Outlook - vague, but says they’re confident.

The trouble is, deferring costs from FY 5/2024 into FY 5/2025 flatters the results for FY 5/2024, but now means a growth headwind trying to beat those increased profits in FY 5/2025.

Broker updates - thanks to both Cavendish and Singer for putting out helpful updates today. Looking at Cavendish, it raised adj EBITDA to nearly the top of the new guided range, at £13.9m. This becomes a lot lower figure, adj  PBT of £7.0m, well below the last 3 years’ despite a big forecast increase today.
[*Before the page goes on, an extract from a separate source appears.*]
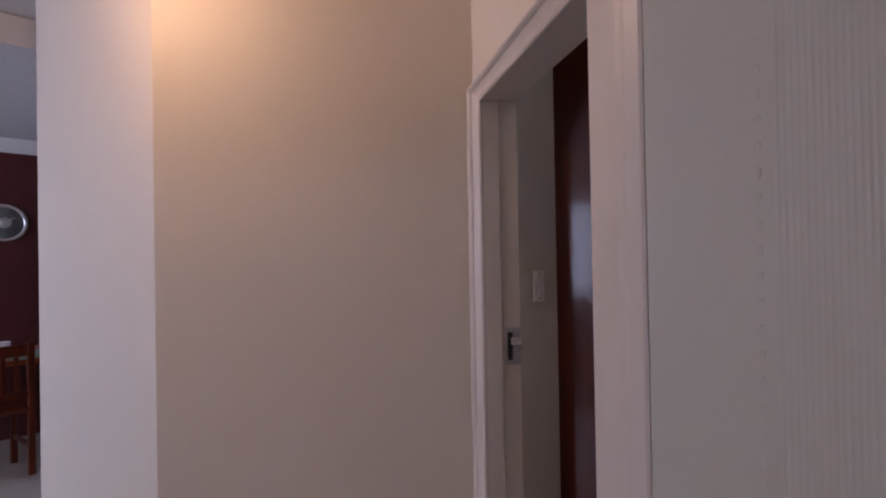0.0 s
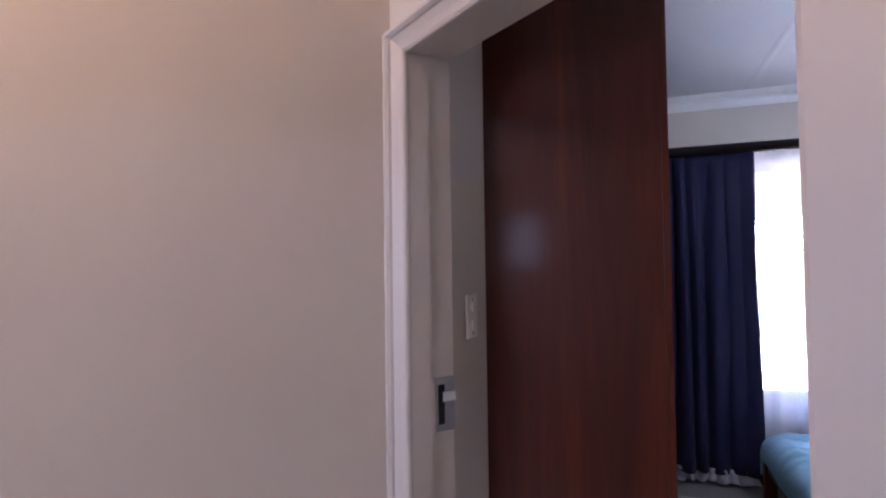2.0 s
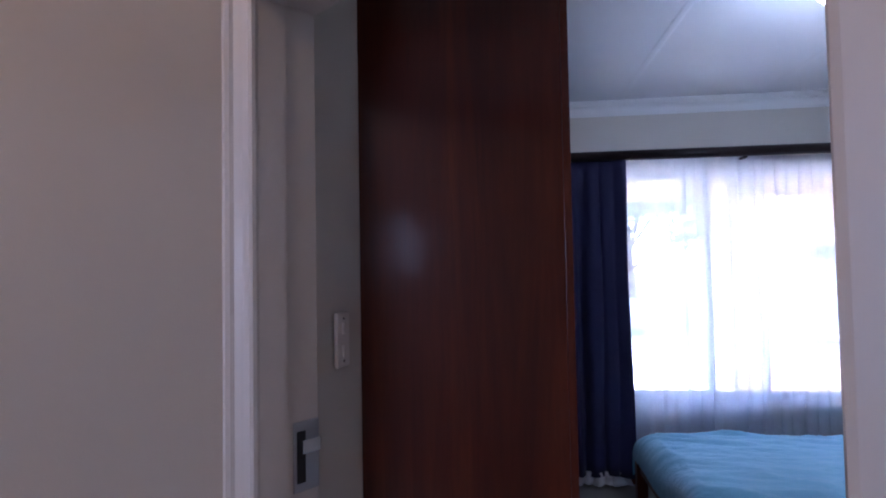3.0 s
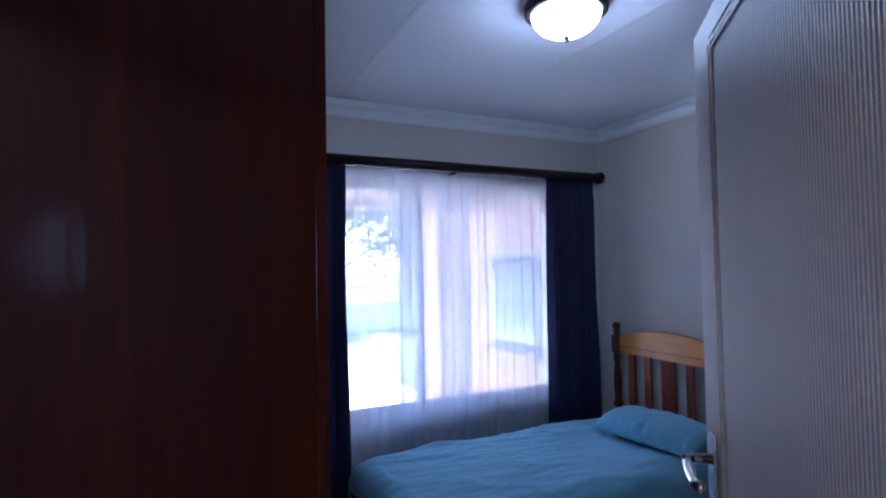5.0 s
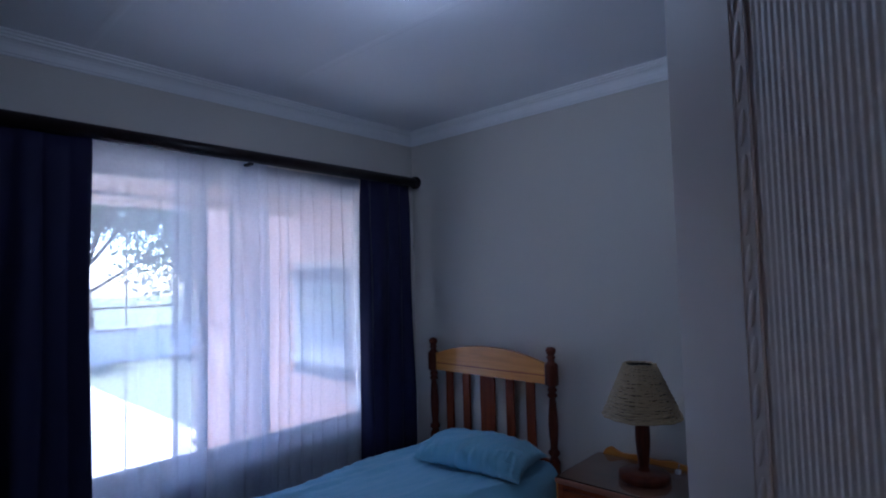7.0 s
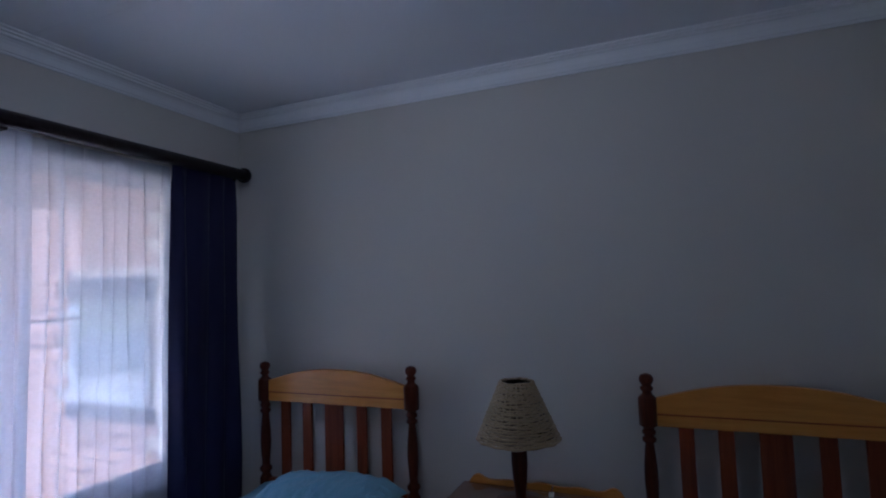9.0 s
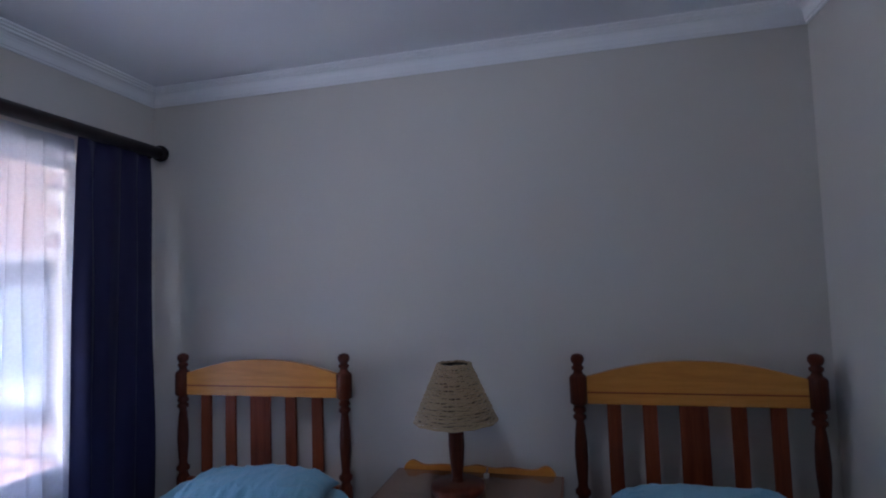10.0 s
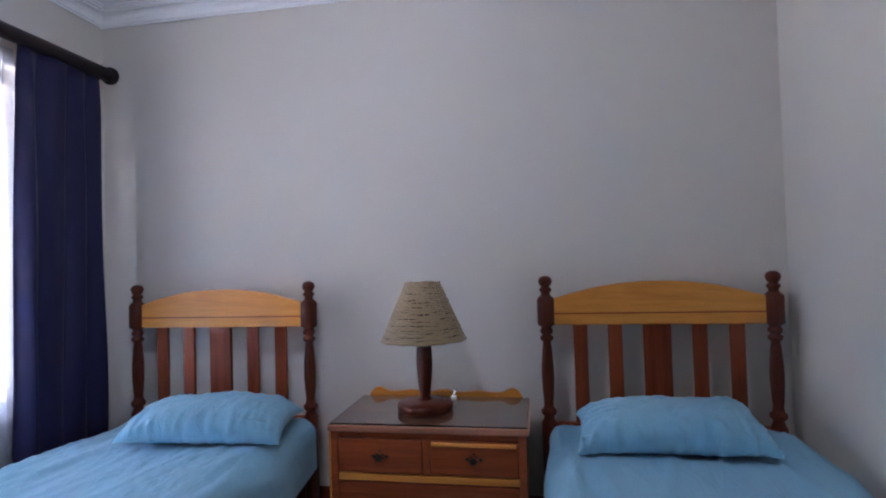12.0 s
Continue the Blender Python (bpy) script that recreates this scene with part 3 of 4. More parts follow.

That’s forecast to halve to only £3.5m adj PBT next year, FY 5/2025, making the £132m mkt cap look considerably stretched on a conventional valuation basis.

In EPS terms, we have 15.4p almost actual for FY 5/2024, and only 6.0p forecast for FY 5/2025. Hence at 400p the share price is showing a sky-high PER, and on earnings trending significantly downwards. So bulls have to be very comfortable that these forecasts are significantly too cautious, otherwise you’re heading for trouble.

Reading through more of the commentary, this share seems to mainly hinge on new product launches, so it’s a lot more speculative than I previously thought. Forming an informed view on the prospects for new products looks to be the key thing to research further here.

Balance sheet - I’ve had a quick look at the last reported balance sheet at 30 Nov 2023, and it looks strong. My only reservation is that receivables seem much too high, so I suggest that needs to be part of your deeper research to find out why. If anyone already knows why, please do leave a comment below.

Paul’s opinion - this share is more speculative than I realised. I think the best way to value it would be on a sum of the parts basis, assessing each subsidiary as a separate entity, as it sounds like there could be parts of the business that are profitable, and other bits that are not, or are spending a lot on development projects anyway. If those work, they could be valuable, but it’s beyond the scope of these reports to delve into the new products and try to assess (or rather guess) how they might work out.

Overall then, I’m moving down from green to AMBER, as I don’t like the way profitability is set to drop sharply according to broker forecasts, and I have no way of knowing if the new products will be good or not. Maybe it’s best to see AVG as a combination of some existing profitable companies, with some blue sky stuff added on, and value those two parts of the group separately, rather than on a PER basis for the combination? Cavendish flags its MRI and 3D X-ray new products as having potential upside, if they sell well.

It doesn’t interest me at this stage, but good luck to holders. Management have done a good job in the past, so that’s always a good starting point.